▶ Information provided:
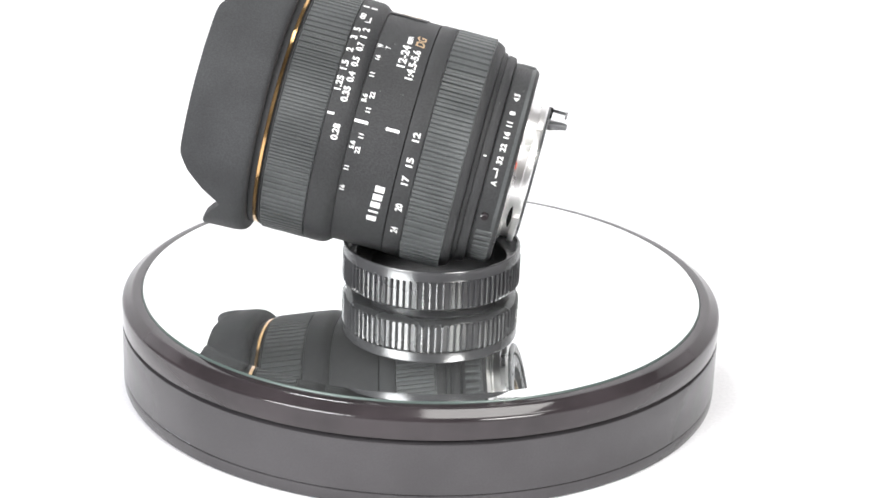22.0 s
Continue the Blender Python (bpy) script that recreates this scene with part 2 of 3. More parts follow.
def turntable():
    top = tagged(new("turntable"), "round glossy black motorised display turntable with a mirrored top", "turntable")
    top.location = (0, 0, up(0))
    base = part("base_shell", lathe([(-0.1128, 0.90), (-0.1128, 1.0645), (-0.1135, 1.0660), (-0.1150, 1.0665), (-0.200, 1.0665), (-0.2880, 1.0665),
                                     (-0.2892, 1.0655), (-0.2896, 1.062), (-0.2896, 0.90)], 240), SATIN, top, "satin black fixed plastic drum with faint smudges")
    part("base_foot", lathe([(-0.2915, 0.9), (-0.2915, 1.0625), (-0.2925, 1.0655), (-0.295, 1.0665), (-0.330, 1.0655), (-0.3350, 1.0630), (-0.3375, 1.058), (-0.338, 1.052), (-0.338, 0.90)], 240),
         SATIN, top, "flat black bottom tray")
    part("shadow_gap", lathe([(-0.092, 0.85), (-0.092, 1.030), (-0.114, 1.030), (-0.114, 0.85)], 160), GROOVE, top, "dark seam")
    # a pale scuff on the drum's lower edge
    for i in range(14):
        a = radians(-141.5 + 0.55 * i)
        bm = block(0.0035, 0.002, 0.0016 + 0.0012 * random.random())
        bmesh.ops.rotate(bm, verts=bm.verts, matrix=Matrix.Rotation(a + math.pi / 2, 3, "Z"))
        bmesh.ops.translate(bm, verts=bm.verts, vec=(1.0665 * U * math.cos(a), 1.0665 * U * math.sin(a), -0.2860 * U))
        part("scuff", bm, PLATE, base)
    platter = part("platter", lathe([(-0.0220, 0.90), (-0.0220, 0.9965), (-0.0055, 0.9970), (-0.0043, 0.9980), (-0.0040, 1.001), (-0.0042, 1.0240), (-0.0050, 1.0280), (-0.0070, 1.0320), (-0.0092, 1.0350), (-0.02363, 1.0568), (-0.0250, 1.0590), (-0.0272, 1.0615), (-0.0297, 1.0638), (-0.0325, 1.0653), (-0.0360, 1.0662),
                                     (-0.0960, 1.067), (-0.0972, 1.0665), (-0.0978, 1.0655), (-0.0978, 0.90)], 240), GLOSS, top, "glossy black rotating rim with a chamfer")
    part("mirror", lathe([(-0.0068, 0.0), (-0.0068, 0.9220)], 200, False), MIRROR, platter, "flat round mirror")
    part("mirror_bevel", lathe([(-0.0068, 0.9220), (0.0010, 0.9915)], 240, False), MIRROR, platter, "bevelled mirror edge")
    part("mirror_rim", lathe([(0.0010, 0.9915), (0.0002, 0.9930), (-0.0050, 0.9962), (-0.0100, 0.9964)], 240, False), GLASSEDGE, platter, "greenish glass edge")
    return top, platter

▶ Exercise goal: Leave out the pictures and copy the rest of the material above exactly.

▶ Written response:
22.0 s
Continue the Blender Python (bpy) script that recreates this scene with part 2 of 3. More parts follow.
def turntable():
    top = tagged(new("turntable"), "round glossy black motorised display turntable with a mirrored top", "turntable")
    top.location = (0, 0, up(0))
    base = part("base_shell", lathe([(-0.1128, 0.90), (-0.1128, 1.0645), (-0.1135, 1.0660), (-0.1150, 1.0665), (-0.200, 1.0665), (-0.2880, 1.0665),
                                     (-0.2892, 1.0655), (-0.2896, 1.062), (-0.2896, 0.90)], 240), SATIN, top, "satin black fixed plastic drum with faint smudges")
    part("base_foot", lathe([(-0.2915, 0.9), (-0.2915, 1.0625), (-0.2925, 1.0655), (-0.295, 1.0665), (-0.330, 1.0655), (-0.3350, 1.0630), (-0.3375, 1.058), (-0.338, 1.052), (-0.338, 0.90)], 240),
         SATIN, top, "flat black bottom tray")
    part("shadow_gap", lathe([(-0.092, 0.85), (-0.092, 1.030), (-0.114, 1.030), (-0.114, 0.85)], 160), GROOVE, top, "dark seam")
    # a pale scuff on the drum's lower edge
    for i in range(14):
        a = radians(-141.5 + 0.55 * i)
        bm = block(0.0035, 0.002, 0.0016 + 0.0012 * random.random())
        bmesh.ops.rotate(bm, verts=bm.verts, matrix=Matrix.Rotation(a + math.pi / 2, 3, "Z"))
        bmesh.ops.translate(bm, verts=bm.verts, vec=(1.0665 * U * math.cos(a), 1.0665 * U * math.sin(a), -0.2860 * U))
        part("scuff", bm, PLATE, base)
    platter = part("platter", lathe([(-0.0220, 0.90), (-0.0220, 0.9965), (-0.0055, 0.9970), (-0.0043, 0.9980), (-0.0040, 1.001), (-0.0042, 1.0240), (-0.0050, 1.0280), (-0.0070, 1.0320), (-0.0092, 1.0350), (-0.02363, 1.0568), (-0.0250, 1.0590), (-0.0272, 1.0615), (-0.0297, 1.0638), (-0.0325, 1.0653), (-0.0360, 1.0662),
                                     (-0.0960, 1.067), (-0.0972, 1.0665), (-0.0978, 1.0655), (-0.0978, 0.90)], 240), GLOSS, top, "glossy black rotating rim with a chamfer")
    part("mirror", lathe([(-0.0068, 0.0), (-0.0068, 0.9220)], 200, False), MIRROR, platter, "flat round mirror")
    part("mirror_bevel", lathe([(-0.0068, 0.9220), (0.0010, 0.9915)], 240, False), MIRROR, platter, "bevelled mirror edge")
    part("mirror_rim", lathe([(0.0010, 0.9915), (0.0002, 0.9930), (-0.0050, 0.9962), (-0.0100, 0.9964)], 240, False), GLASSEDGE, platter, "greenish glass edge")
    return top, platter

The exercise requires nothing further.